What exactly does Payne mean by that? “I find it laborious to get through a script that is logged down with too many details or one that asks me to imagine too much,” he explains. “When one reads a screenplay, one wants to get a sense of the very same flow that the film will have.”
According to Alexander Payne: Less Is More
As a screenwriter, Payne has learned to self-edit. “When writing a first draft, I think of numerous details, but then I’ll question myself as to whether the reader needs to know all of that,” shares Payne. “And if the answer is ‘no,’ then I remove those details and store them in a different file containing things I want to remind myself about later. But the reader does not absolutely have to know that the house is blue with a yellow-striped front porch and cedar siding.”
In addition to editing out non-essential details from a screenplay, Payne says it’s equally important to keep the page count down. “If a feature film is over 120 pages, as a director I think, ‘Oh God, I have to direct this with a gun to my head to keep it under two hours.’ You really don’t want that,” shares Payne. He says that a good rule of thumb is remembering that one page of the script equals a minute of the movie. “That isn’t always true, but when the screenplay is over 120 pages, a director gets nervous thinking about the scope of the project. You want to film more than the dialogue. You want to allow the film to breathe.”
Payne prefers to keep his movies to under two hours. “I tend to think that a writer really knows his or her stuff when I open a screenplay and see that it’s around 98 pages,” he says, only half-joking. “This is because, I think, making movies is a constant search for economy. Even if a movie is nine hours long, it must still be as economical as possible within those nine hours.”
How do today’s big-screen movies stack up to Payne’s standards of filmmaking? “Too many movies today are just too darn long,” he says. “And I’m not the only one who thinks so.” That said, when asked to share his favorite movies, it’s not surprising that some of Payne’s picks are from the 20th century: Modern Times (1936), Seven Samurai (1954), The Wild Bunch (1969), To Be or Not to Be (1942), and The Last Detail (1973).
From Film School to the Academy Awards
Payne graduated from UCLA’s film school with a master’s degree in 1990. His student film, the dark comedy The Passion of Martin, earned him instant attention when it debuted at an end-of-the-year screening. He won the Best Adapted Screenplay Academy Award for Sideways in 2005 and again for The Descendants (2011). In addition to Citizen Ruth (1996) and Sideways (2004), he has co-written Election (1999), Jurassic Park III (2001), About Schmidt (2002), I Now Pronounce You Chuck and Larry (2007), and Downsizing (2017) with writing partner Jim Taylor.

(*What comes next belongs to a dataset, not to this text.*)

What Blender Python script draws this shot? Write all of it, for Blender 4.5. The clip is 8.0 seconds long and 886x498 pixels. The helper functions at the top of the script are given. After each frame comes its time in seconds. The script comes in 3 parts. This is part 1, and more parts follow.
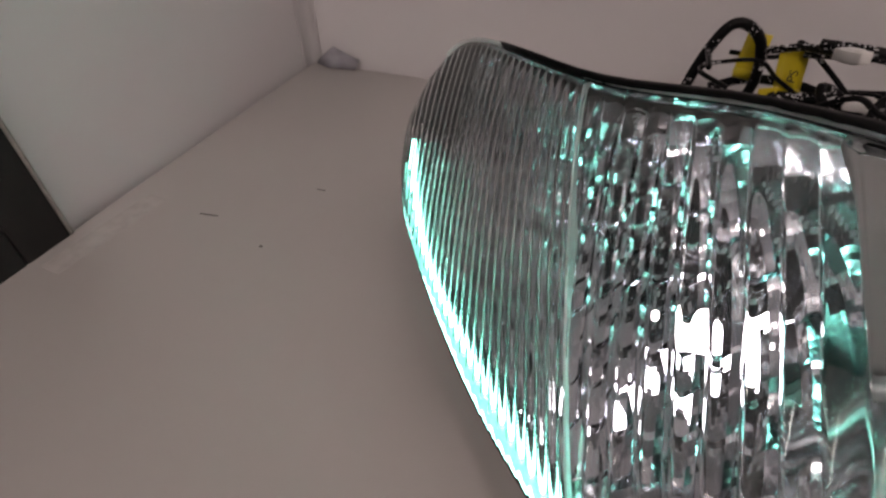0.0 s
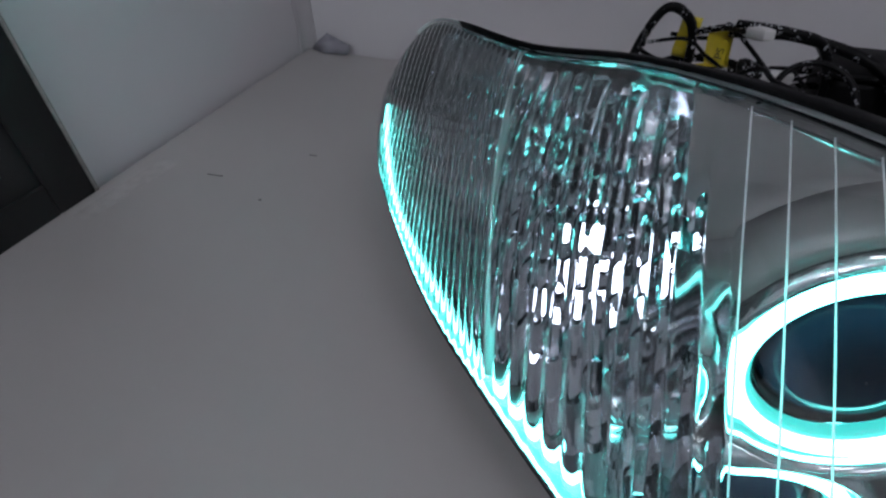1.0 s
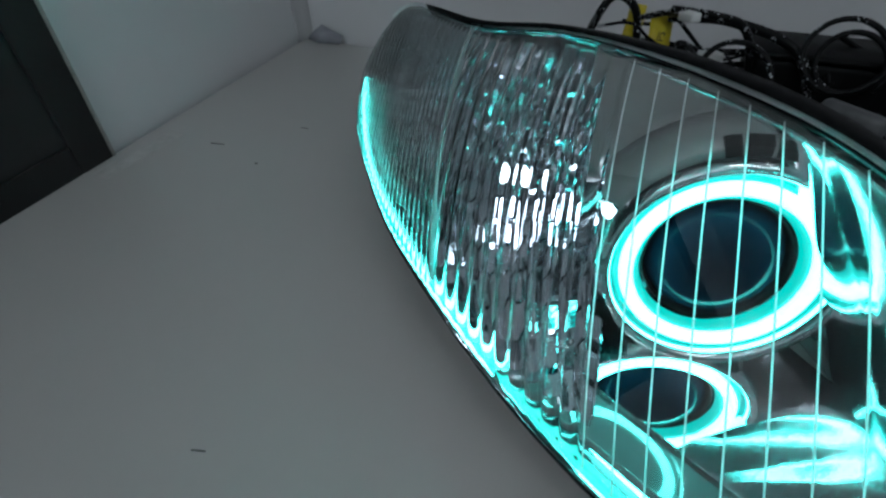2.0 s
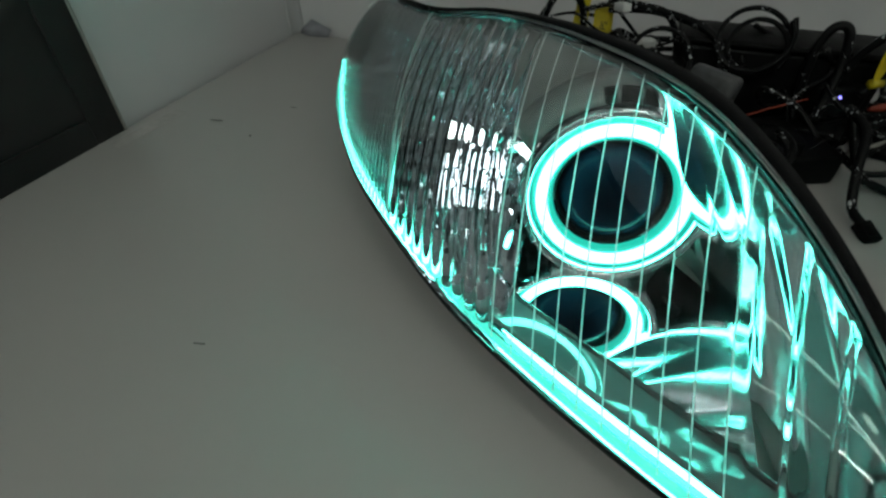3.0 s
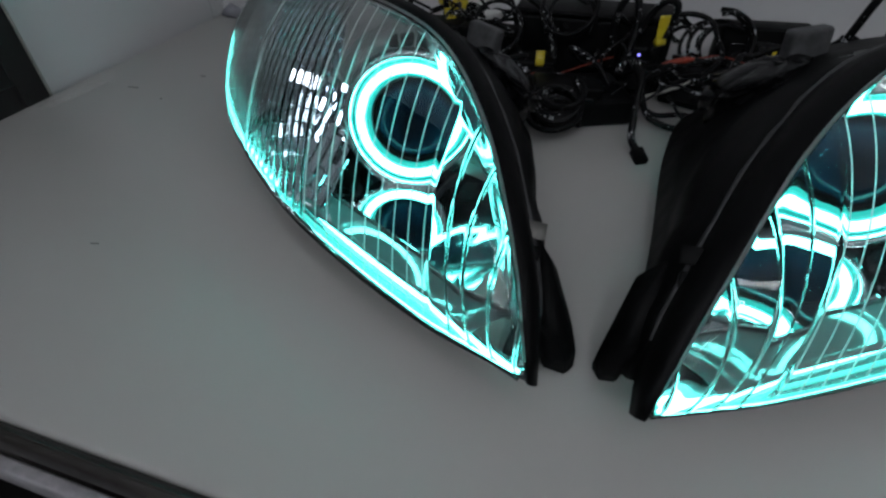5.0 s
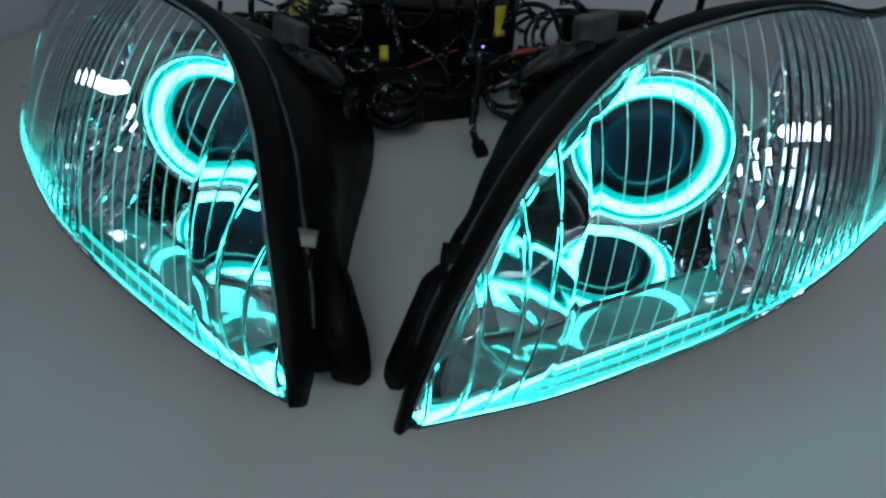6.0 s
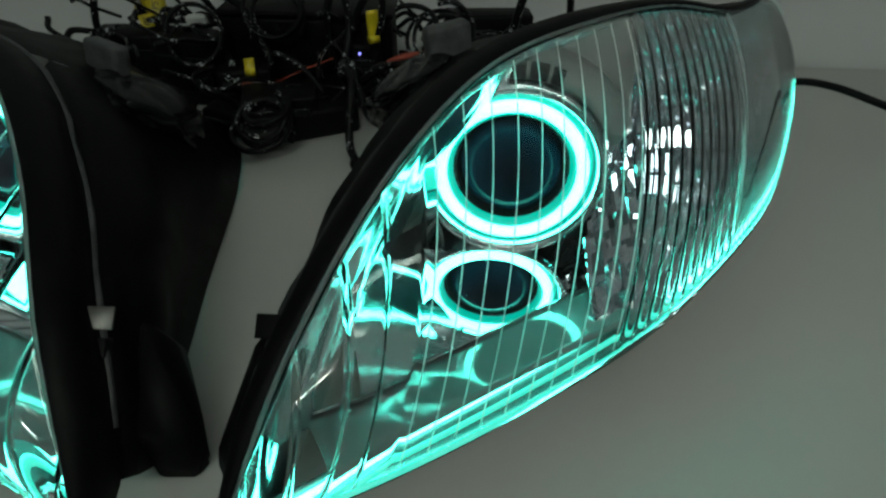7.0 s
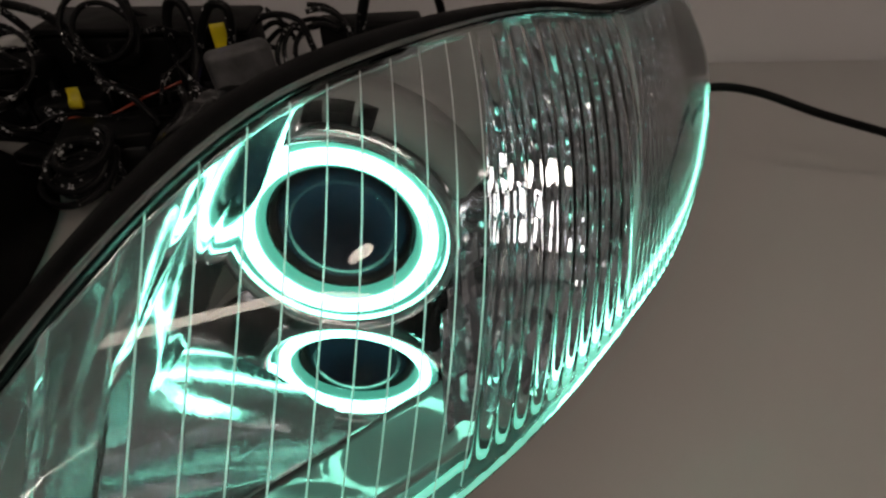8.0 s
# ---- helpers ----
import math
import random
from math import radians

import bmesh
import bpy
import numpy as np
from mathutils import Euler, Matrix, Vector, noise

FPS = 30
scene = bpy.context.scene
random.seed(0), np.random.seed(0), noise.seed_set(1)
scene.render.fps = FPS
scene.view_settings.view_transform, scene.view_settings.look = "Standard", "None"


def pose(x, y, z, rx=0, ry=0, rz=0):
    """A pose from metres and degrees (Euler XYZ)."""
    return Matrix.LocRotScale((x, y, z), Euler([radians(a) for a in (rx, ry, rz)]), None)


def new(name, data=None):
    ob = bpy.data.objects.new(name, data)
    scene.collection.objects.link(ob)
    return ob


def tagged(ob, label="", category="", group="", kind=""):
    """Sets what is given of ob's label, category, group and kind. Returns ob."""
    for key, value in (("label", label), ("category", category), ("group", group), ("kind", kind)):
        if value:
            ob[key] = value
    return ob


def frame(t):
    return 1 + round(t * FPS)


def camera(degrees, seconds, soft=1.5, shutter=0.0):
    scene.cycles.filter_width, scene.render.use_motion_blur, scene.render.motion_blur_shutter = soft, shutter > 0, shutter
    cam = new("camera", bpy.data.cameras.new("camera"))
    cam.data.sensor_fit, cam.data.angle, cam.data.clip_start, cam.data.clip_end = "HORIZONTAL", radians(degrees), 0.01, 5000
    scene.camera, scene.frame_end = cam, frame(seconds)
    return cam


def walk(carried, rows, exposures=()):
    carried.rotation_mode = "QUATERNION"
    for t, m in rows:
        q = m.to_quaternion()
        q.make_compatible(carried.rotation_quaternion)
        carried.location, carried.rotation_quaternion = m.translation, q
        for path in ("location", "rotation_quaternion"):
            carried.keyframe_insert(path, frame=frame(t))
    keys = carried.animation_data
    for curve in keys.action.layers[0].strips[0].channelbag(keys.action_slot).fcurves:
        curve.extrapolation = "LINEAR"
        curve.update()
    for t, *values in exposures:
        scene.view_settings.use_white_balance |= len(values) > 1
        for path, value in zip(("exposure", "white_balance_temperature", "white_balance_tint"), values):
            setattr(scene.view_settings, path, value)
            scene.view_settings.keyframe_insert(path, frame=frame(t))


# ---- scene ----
cam = camera(83.2, 8.0, soft=2.5)
PATH = [
    (0.0, 0.0184, -0.0170, 0.2533, 48.46, 0.21, 19.56),
    (0.5, 0.0449, -0.0484, 0.2601, 48.39, 0.32, 19.63),
    (1.0, 0.0675, -0.0765, 0.2653, 48.12, 0.34, 19.84),
    (1.5, 0.0954, -0.1055, 0.2669, 48.22, 0.39, 20.25),
    (1.7, 0.1062, -0.1184, 0.2689, 48.35, 0.40, 20.35),
    (3.0, 0.1856, -0.2074, 0.2814, 49.06, 0.39, 20.37),
    (3.5, 0.2242, -0.2476, 0.2955, 48.84, 0.51, 20.65),
    (4.0, 0.2688, -0.2753, 0.3032, 48.71, 0.67, 20.31),
    (4.2, 0.2858, -0.2815, 0.3050, 48.46, 0.66, 19.98),
    (5.3, 0.3825, -0.2906, 0.2939, 48.60, 0.03, 16.03),
    (5.5, 0.4062, -0.2790, 0.2936, 48.60, -0.10, 14.66),
    (6.0, 0.4492, -0.2471, 0.2874, 48.33, -0.73, 9.70),
    (6.5, 0.4746, -0.2236, 0.2894, 47.99, -1.30, 4.91),
    (7.0, 0.5040, -0.1906, 0.2883, 47.53, -1.10, 1.70),
    (7.5, 0.5472, -0.1479, 0.2843, 47.13, -0.80, -1.01),
    (8.0, 0.5905, -0.0985, 0.2700, 47.26, -0.41, -3.12),
]
LOOKS = [
    (0.0, 0.12, 7600, 30), (0.5, -0.02, 6700, 32), (1.0, -0.3, 5900, 18), (1.5, -0.42, 5500, 8),
    (3.0, -0.62, 6500, -6), (3.5, -0.65, 7300, 3), (4.0, -0.62, 7900, 22), (5.5, -0.5, 5250, 2),
    (6.0, -0.6, 5400, -2), (6.5, -0.7, 5900, -13), (7.0, -0.76, 6400, -13), (7.5, -0.82, 7400, 0), (8.0, -0.95, 8000, 20),
]
walk(cam, [(t, pose(x, y, z, rx, ry, rz)) for t, x, y, z, rx, ry, rz in PATH], LOOKS)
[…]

Payne’s panache for writing about an everyman facing extraordinary situations resonates with moviegoers. “A very human story is what I like,” he says. “Especially when it is about something that conceivably could happen in real life.” For that reason, Payne has little patience for movie gimmicks. “Unwarranted violence, when it’s there for effect, really disappoints me,” he shares. “Sometimes violence feels like it’s only been added to a movie to adhere to some expectation of the American narrative of violence. I don’t like that. I much prefer a good human movie, ideally a comedy. I want to watch and make movies about people and the mysteries of the human heart.”
He draws a lot of inspiration from his life growing up in Nebraska. “Coming from Omaha as the grandson of Greek immigrants, becoming a film director was a distant dream. Now I like filming there,” says Payne. “Others know Nebraska as a place they fly over or drive through and say, ‘Wow, that state is flat.’ But I still live there and enjoy shooting my films there.”